▶ _SUPPLIED MATERIAL_:
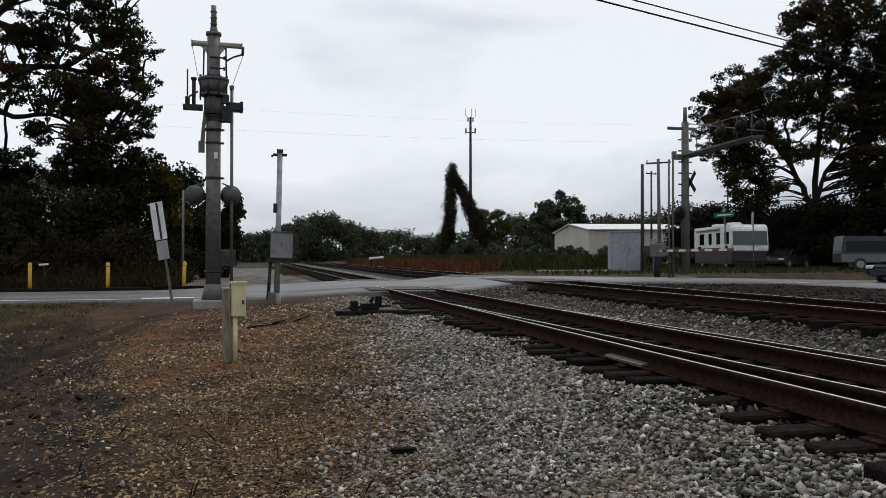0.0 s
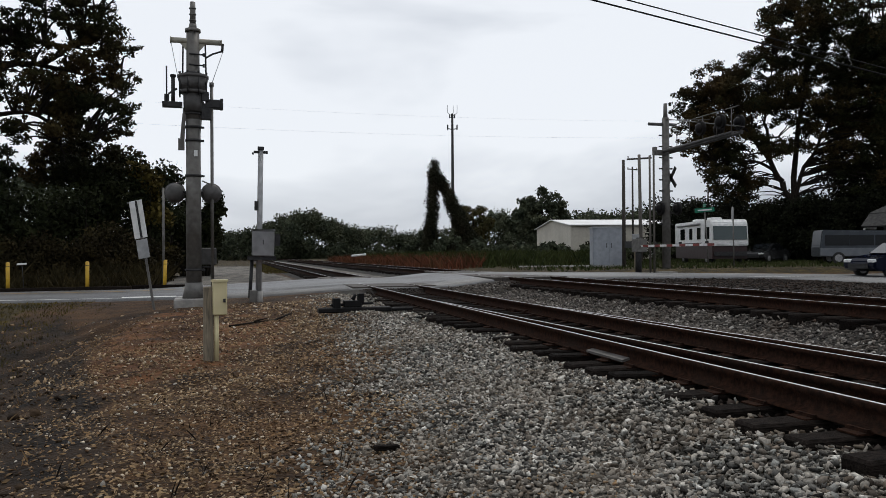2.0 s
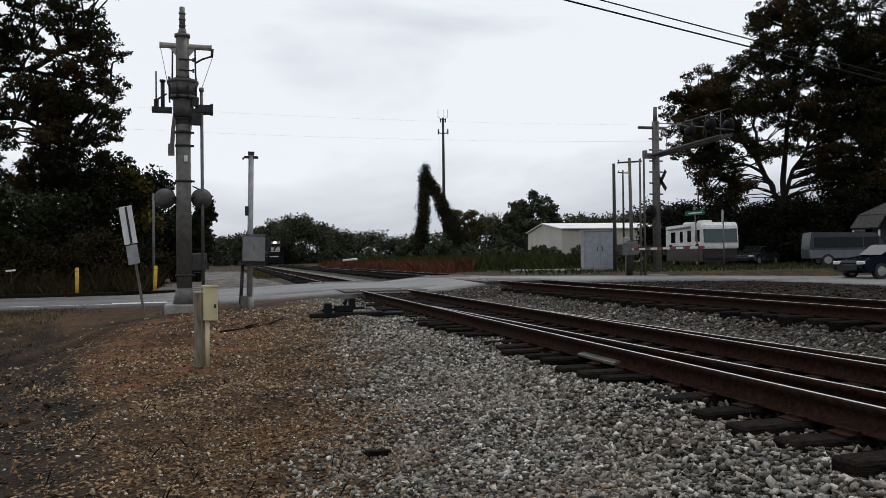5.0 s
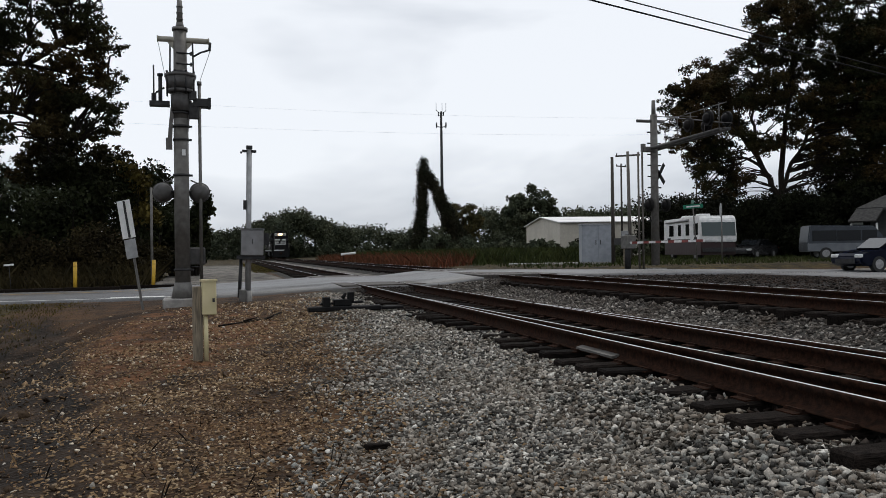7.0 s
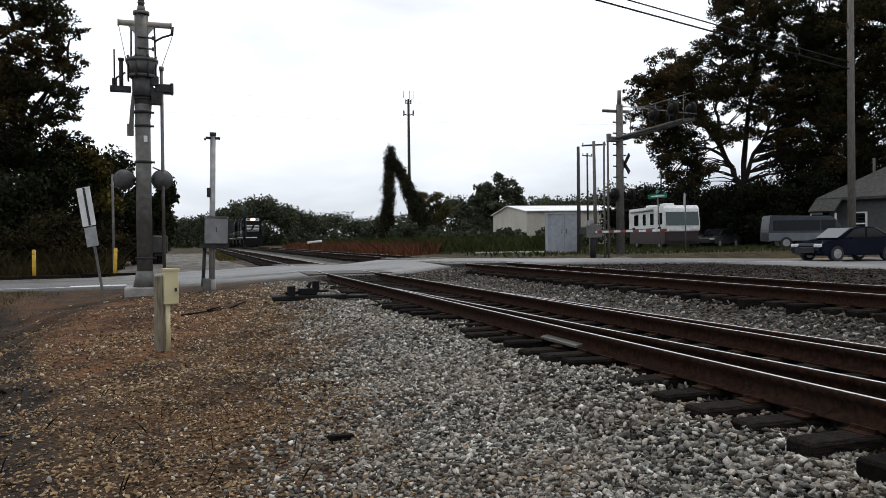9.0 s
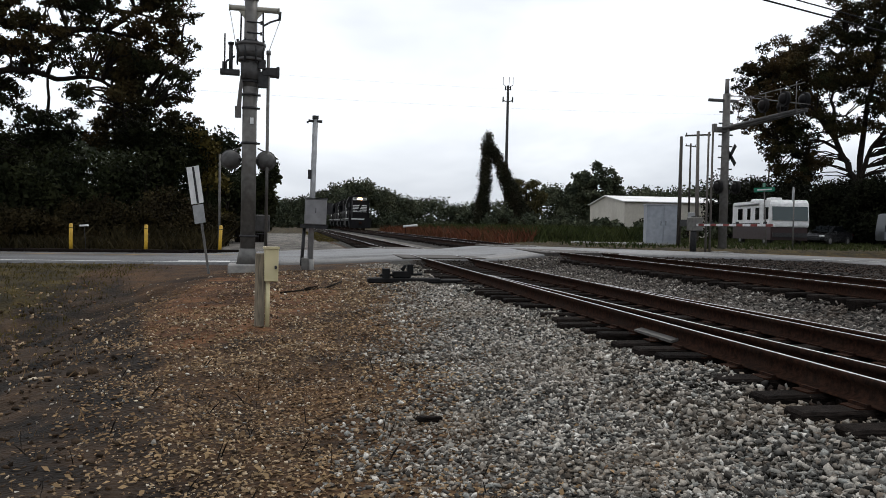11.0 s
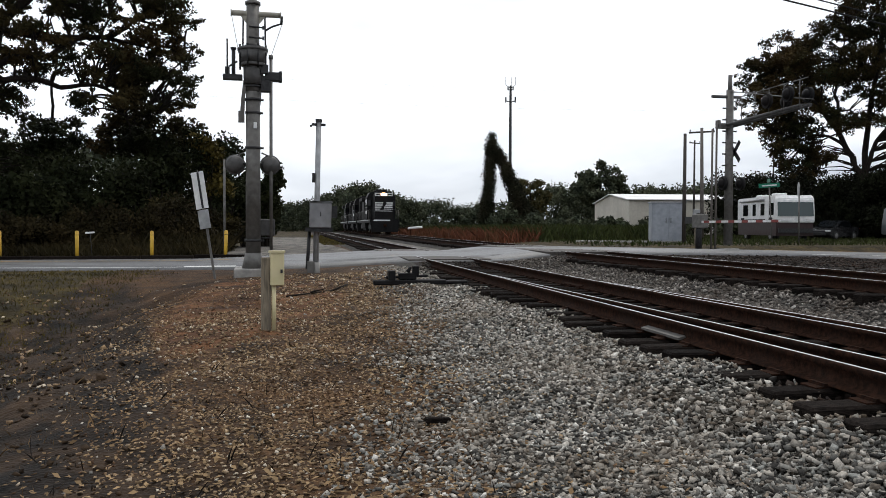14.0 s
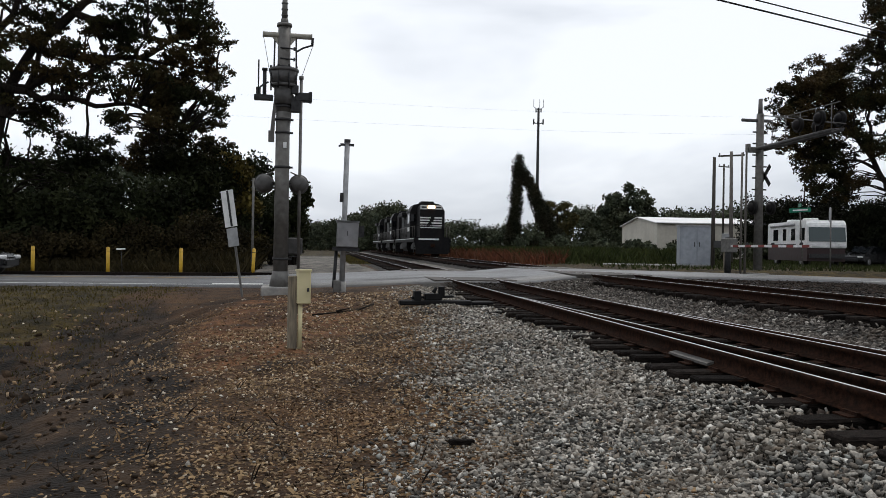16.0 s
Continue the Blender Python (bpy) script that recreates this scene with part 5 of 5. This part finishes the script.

▶ _EXERCISE DESCRIPTION_: Reproduce the data word for word, excluding its pictures.

▶ _PROBLEM SOLUTION_:
0.0 s
2.0 s
5.0 s
7.0 s
9.0 s
11.0 s
14.0 s
16.0 s
Continue the Blender Python (bpy) script that recreates this scene with part 5 of 5. This part finishes the script.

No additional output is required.